Publishers Want Reach, Not Exploitation

Matthew Prince, Cloudflare’s co-founder and chief executive, said the company is moving quickly because the internet is now dominated by machine traffic.

“Now that the majority of traffic on the Internet is non-human, we must go further and act faster so that a sustainable ecosystem can emerge,” Prince said, referring to the recent milestone in which bots surpassed human traffic online sooner than expected.

Prince added that Cloudflare’s tools and partnerships are designed to give publishers more visibility and commercial leverage, while also rewarding AI companies that are transparent about how they use content.

From Pay Per Crawl To Pay Per Use

Cloudflare has increasingly positioned itself as a gatekeeper for publishers looking to assert control in the AI era. The company already offers tools to block AI bots, along with a marketplace called Pay Per Crawl, which lets websites charge AI systems for scraping.

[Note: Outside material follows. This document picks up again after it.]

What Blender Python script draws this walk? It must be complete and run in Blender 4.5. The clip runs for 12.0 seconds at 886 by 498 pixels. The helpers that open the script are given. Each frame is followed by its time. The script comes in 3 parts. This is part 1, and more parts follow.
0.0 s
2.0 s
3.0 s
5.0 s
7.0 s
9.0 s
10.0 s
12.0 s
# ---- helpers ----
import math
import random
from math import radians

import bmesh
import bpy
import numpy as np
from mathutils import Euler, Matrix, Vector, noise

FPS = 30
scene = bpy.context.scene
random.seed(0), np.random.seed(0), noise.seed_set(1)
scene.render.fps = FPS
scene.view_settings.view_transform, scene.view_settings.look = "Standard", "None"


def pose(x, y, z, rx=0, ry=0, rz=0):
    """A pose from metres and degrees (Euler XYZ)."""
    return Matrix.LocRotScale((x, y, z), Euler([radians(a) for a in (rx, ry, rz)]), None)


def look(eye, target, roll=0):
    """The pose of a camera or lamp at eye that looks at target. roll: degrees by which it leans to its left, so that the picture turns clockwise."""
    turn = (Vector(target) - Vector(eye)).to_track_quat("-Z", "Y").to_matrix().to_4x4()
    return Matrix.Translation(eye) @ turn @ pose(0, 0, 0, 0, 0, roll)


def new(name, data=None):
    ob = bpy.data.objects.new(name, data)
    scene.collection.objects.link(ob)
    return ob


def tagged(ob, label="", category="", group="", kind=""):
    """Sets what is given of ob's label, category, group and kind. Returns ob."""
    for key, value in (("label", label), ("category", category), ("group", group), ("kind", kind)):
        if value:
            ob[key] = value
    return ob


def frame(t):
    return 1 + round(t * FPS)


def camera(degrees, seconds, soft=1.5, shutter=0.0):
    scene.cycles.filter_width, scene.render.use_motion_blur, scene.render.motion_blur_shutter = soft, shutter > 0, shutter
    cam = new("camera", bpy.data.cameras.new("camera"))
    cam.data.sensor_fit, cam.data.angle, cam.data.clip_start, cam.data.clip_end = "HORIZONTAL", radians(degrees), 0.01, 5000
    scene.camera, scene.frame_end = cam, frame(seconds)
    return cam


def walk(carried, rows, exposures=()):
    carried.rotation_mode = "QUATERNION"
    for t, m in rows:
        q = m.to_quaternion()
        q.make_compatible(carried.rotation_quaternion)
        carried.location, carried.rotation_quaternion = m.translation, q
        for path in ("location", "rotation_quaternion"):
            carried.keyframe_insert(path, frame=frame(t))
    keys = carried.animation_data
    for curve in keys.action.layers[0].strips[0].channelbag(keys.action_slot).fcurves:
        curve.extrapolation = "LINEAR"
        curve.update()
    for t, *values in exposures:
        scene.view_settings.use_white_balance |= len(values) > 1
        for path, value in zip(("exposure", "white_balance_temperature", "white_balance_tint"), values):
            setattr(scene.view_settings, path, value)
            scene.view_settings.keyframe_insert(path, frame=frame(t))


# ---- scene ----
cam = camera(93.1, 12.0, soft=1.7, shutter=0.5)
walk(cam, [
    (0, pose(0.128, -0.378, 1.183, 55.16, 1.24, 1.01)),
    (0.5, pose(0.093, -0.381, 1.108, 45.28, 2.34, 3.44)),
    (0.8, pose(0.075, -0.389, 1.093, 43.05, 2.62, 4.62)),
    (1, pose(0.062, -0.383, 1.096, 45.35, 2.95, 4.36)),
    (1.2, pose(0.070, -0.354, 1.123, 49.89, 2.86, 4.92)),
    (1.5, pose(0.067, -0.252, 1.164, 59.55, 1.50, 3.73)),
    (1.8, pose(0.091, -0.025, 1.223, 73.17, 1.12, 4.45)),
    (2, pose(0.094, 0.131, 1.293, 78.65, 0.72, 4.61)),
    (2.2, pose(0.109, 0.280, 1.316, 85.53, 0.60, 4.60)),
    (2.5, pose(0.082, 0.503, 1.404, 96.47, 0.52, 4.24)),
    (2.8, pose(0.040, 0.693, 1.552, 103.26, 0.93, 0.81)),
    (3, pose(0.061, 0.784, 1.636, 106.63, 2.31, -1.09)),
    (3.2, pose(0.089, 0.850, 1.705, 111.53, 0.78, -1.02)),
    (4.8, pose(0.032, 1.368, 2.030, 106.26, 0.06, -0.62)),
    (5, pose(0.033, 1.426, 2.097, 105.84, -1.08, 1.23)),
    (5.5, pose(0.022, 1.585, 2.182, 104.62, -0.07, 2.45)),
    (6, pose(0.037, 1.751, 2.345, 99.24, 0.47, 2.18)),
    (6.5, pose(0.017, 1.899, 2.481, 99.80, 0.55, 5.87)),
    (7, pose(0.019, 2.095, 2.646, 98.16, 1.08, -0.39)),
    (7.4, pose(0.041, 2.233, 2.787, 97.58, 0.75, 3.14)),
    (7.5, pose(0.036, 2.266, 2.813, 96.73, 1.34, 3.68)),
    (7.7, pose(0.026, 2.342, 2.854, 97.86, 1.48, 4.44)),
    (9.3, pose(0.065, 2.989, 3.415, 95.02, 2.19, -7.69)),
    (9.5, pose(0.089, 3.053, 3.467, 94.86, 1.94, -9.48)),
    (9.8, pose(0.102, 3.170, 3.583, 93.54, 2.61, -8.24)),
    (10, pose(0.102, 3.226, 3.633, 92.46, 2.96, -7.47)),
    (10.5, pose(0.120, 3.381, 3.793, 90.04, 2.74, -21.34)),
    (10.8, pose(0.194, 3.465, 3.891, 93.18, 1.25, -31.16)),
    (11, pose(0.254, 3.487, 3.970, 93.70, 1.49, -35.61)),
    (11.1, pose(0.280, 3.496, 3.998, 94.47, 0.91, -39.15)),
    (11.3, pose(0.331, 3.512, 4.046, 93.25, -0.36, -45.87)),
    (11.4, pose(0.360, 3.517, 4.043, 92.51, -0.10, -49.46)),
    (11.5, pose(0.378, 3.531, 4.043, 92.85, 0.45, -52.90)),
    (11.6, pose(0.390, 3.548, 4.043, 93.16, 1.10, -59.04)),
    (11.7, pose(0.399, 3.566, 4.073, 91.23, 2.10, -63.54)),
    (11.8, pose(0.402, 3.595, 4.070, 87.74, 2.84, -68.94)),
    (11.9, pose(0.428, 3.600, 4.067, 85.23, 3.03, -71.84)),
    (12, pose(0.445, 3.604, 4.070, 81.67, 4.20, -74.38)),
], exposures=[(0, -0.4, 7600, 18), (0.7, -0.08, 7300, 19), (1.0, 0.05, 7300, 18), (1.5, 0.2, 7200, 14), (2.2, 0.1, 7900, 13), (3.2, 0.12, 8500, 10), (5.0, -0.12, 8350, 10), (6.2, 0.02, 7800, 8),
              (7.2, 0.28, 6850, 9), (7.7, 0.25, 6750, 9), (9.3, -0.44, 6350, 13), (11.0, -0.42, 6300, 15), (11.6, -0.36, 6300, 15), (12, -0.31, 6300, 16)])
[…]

That framework is now expanding into Pay Per Use, which Cloudflare says will allow publishers to charge AI companies when content creates value, not merely when it is fetched. In practical terms, that shifts the economics from extraction to monetization.

Cloudflare says the move may also reduce waste. Its data suggests more than half of crawl traffic from AI bots is spent revisiting pages that have not changed, consuming bandwidth and compute without adding fresh value for either side.

Early Partners Signal The Commercial Model

To launch the new system, Cloudflare is working with Ceramic.ai and You.com. Under the opt-in model, publishers can be paid when their content appears in Ceramic’s AI search results or when You.com accesses premium material.

Cloudflare says other AI companies can adapt the model to fit their own products. The broader message is clear: the era of unrestricted crawling is giving way to one in which access, attribution, and compensation are increasingly negotiated rather than assumed.